Ce serait évidemment réduire la comédie à sa définition la plus rabougrie : celle d’un genre simplement destiné à divertir et à faire rire. S’il y a bien quelles saillies drolatiques chez les personnages écrits par Denis et Angot (notamment chez le banquier interprété par Xavier Beauvois, délicieusement imbuvable), Un beau soleil intérieur donne avant tout envie de pousser des râles de désespoir. Intention tout à fait assumée par le film, qui consiste en la description de l’absolu échec de la vie sentimentale d’Isabelle, artiste jouée par Juliette Binoche. Le scénario la place face à une brochette d’hommes avec lesquels, d’histoires longues et pénibles en ersatz de romance aussitôt nés aussitôt morts, elle ne cessera de foncer dans le mur.

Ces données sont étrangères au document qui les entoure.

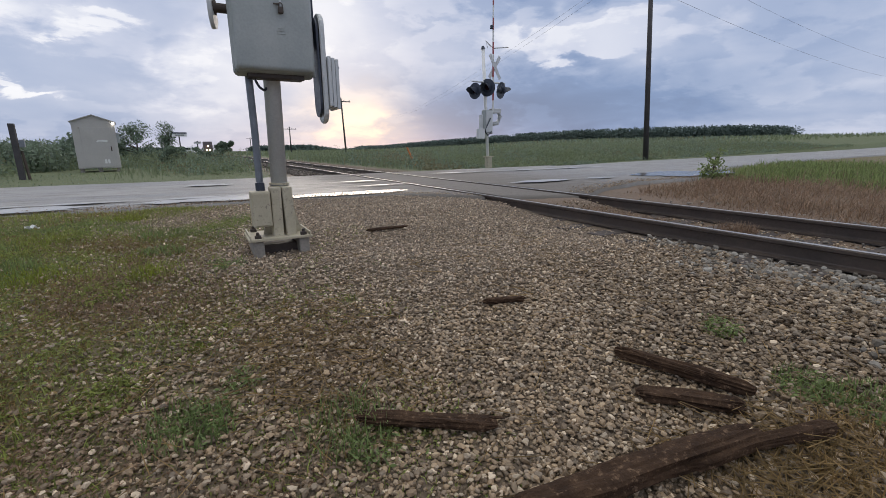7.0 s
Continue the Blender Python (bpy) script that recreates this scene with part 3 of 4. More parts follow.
    tube(bm, [(-0.315, 4.66, 0.50), (-0.315, 4.66, 0.56), (-0.312, 4.65, 1.0), (-0.318, 4.63, 1.4), (-0.322, 4.60, 1.58)], 0.034, 14)
    cond = part("conduit", bm, M_LAMPBACK, s, "blue-grey flexible conduit", True)
    bm = B()
    rod(bm, (-0.315, 4.66, 0.45), (-0.315, 4.66, 0.55), 0.044)
    part("conduit_nut", bm, M_BLACK, cond)
    bm = B()
    tube(bm, [(-0.27, 4.58, 1.56), (-0.265, 4.58, 1.49), (-0.235, 4.59, 1.44), (-0.19, 4.64, 1.42), (-0.16, 4.68, 1.45)], 0.012, 8)
    part("cable", bm, M_BLACK, s, "short black cable", True)
    # pedestal
    bm = B()
    box(bm, -0.335, 4.60, 0.30, 0.175, 0.20, 0.345, 0.014)
    jb = part("junction_box", bm, M_CAST, s, "tan-grey cast junction box on the pedestal")
    bm = B()
    box(bm, -0.335, 4.497, 0.30, 0.15, 0.012, 0.31, 0.004)
    part("cover", bm, M_CAST, jb)
    for side in (-1, 1):
        bm = B()
        box(bm, -0.135 + side * 0.052, 4.64, 0.255, 0.098, 0.22, 0.50, 0.014)
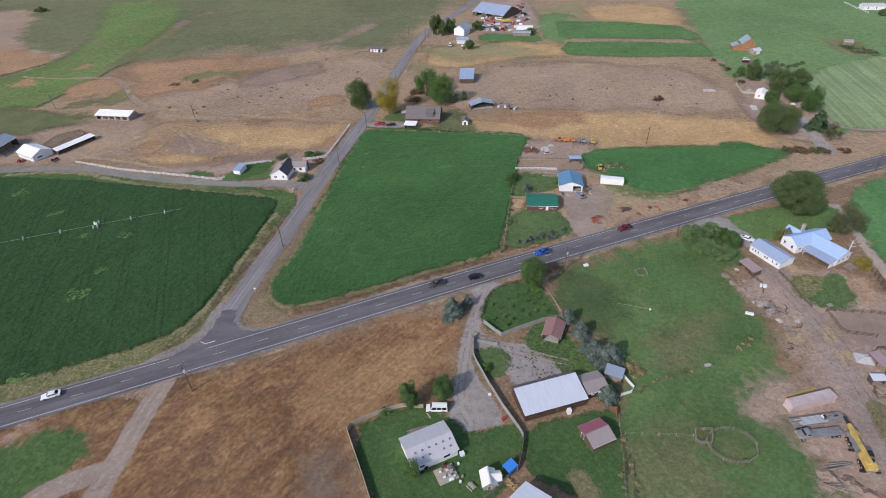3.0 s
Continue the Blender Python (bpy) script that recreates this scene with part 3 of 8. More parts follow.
def crown_points(rs, count, rx, rz, cz, clumps, loose=0.35, ry=None, base=-0.75):
    """Leaf places and directions on clumps spread through a crown."""
    ry = ry or rx
    C = rs.normal(size=(clumps, 3))
    C /= np.linalg.norm(C, axis=1)[:, None]
    C *= rs.uniform(0.35, 0.80, (clumps, 1)) ** 0.6
    C[:, 2] = np.clip(C[:, 2], base, 1)
    R = rs.uniform(0.27, 0.50, clumps) * min(1.0, (24 / clumps) ** 0.3)
    k = rs.randint(0, clumps, count)
    D = rs.normal(size=(count, 3))
    D /= np.linalg.norm(D, axis=1)[:, None]
    P = C[k] + D * (R[k] * rs.uniform(1 - loose, 1.08, count))[:, None]
    P /= np.percentile(np.abs(P), 99.4, axis=0)
    P *= [rx, ry, rz]
    P[:, 2] += cz
    N = D + rs.normal(size=D.shape) * 0.45 + [0, 0, 0.25]
    N /= np.linalg.norm(N, axis=1)[:, None]
    return P, N


def tree(name, x, y, height, rx, leaf, label, seed, trunk=0.25, clear=0.18, count=3500, clumps=26, size=0.28, ry=None, category="tree", group="", yaw=0.0):
    """A broad-leaved tree: tapered trunk, limbs, a crown of clumped leaves."""
    rs = np.random.RandomState(seed)
    t = thing(name, x, y, yaw, label, category, group)
    size = max(size * 0.5, rx * 0.02)
    count = int(count * 4.4)
    rz = height * (1 - clear) / 2
    cz = height - rz
    bm = B()
    tube(bm, (0, 0, -0.1), (0.05, 0.03, cz * 0.7), trunk, trunk * 0.7)
    tube(bm, (0.05, 0.03, cz * 0.7), (0.1, -0.1, cz + rz * 0.5), trunk * 0.7, trunk * 0.2)
    part("trunk", bm, M["bark"], t)
    bm = B()
    for i in range(7):
        a = i * 0.9 + rs.uniform(-0.3, 0.3)
        z0 = cz * rs.uniform(0.45, 0.95)
        tube(bm, (0, 0, z0), (math.cos(a) * rx * 0.65, math.sin(a) * (ry or rx) * 0.65, z0 + rz * rs.uniform(0.3, 0.8)), trunk * 0.35, trunk * 0.08, 5)
    part("branchwork", bm, M["bark"], t)
    P, N = crown_points(rs, count, rx, rz, cz, clumps, ry=ry)
    mesh_part("crown", leaves_mesh("crown", P, N, size, rs), M[leaf], t)
    return t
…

Brochette, c’est le mot. Le film ressemble à une juxtaposition de saynettes sans vie, censées refléter la vacuité de l’existence d’Isabelle, condamnée à finir seule et désespérée. Il y a quelque chose de totalement gratuit dans cette misanthropie galopante qui touche absolument tous les personnages, lesquels semblent composer un bien triste jeu des sept familles. Il y a notamment les salauds, ceux qui sont morts à l’intérieur, et ceux qui brassent de l’air. Une mécanique bien vaine qui présente quelques accointances avec la trilogie en C de Jeanne Labrune (Ça ira mieux demain, Cause toujours et C’est le bouquet). Cette façon de nous donner des coups de coude l’air de rien, pour nous faire comprendre que nous allons tous mourir malheureux parce que nous le méritons, finit par devenir franchement déplaisante.

Il aurait fallu plus de conviction, ou peut-être un peu de mise en scène, pour parvenir à ce que ce traité sur la banalité et la déprime ordinaire ne finisse pas contaminé en son cœur par ses bien mornes thématiques

On imagine pourtant à quoi aurait pu ressembler Un beau soleil intérieur si Denis et Angot avaient su contenir leurs pulsions dépressives. Le film contient çà et là quelques bribes assez jubilatoires (des bribes, tiens, comme dans l’essai de Barthes, dont le film n’est pas censé être l’adaptation). Il faut sauver cette vision désenchantée du rapport sexuel, de ses compromissions et de son ridicule, qui tient en deux scènes assez délicieuses (l’une avec Xavier Beauvois, l’autre avec Laurent Grévill). Sans l’explorer tout à fait, le film pose également une question intéressante, liée à la notion (erronée) de friendzone : pourquoi Isabelle est-elle davantage attirée par des salauds condescendants (dont Beauvois est l’archétype) que par le gentil voisin discret (Philippe Katerine, trop mignon) qui lui fait la cour sans insistance ?

Et puis on réalise. À peu de choses près, les pans les plus intéressants du film se situent dans son premier quart d’heure… et dans le dernier. D’abord une concentration de promesses jamais tenues, ensuite une conclusion absurde et non-sensique, avec le monologue volontairement décousu et interminable du voyant joué par Gérard Depardieu. Entre les deux ? Rien de palpable ni de mémorable. Quelques spectres. Un enchaînement de rencontres vouées à l’échec, une poignée d’ échanges dépassionnés. Le tout résulte peut-être d’une simple envie de coller à la réalité en décrivant la morne platitude du quotidien de cette femme entre deux âges. Il aurait fallu plus de conviction, ou peut-être un peu de mise en scène, pour parvenir à ce que ce traité sur la banalité et la déprime ordinaire ne finisse pas contaminé en son cœur par ses bien mornes thématiques. « The bottom of my heart il est un peu sombre », affirmait Claire Denis lors de son discours de présidente du jury de Deauville Asie 2015. Aller vers un peu de clarté n’aurait sans doute fait de mal à personne.

UN BEAU SOLEIL INTERIEUR (France, 2017), un film de Claire Denis, avec Juliette Binoche, Xavier Beauvois, Philippe Katerine, Nicolas Duvauchelle… Durée : 94 minutes. Sortie en France le 27 septembre 2017.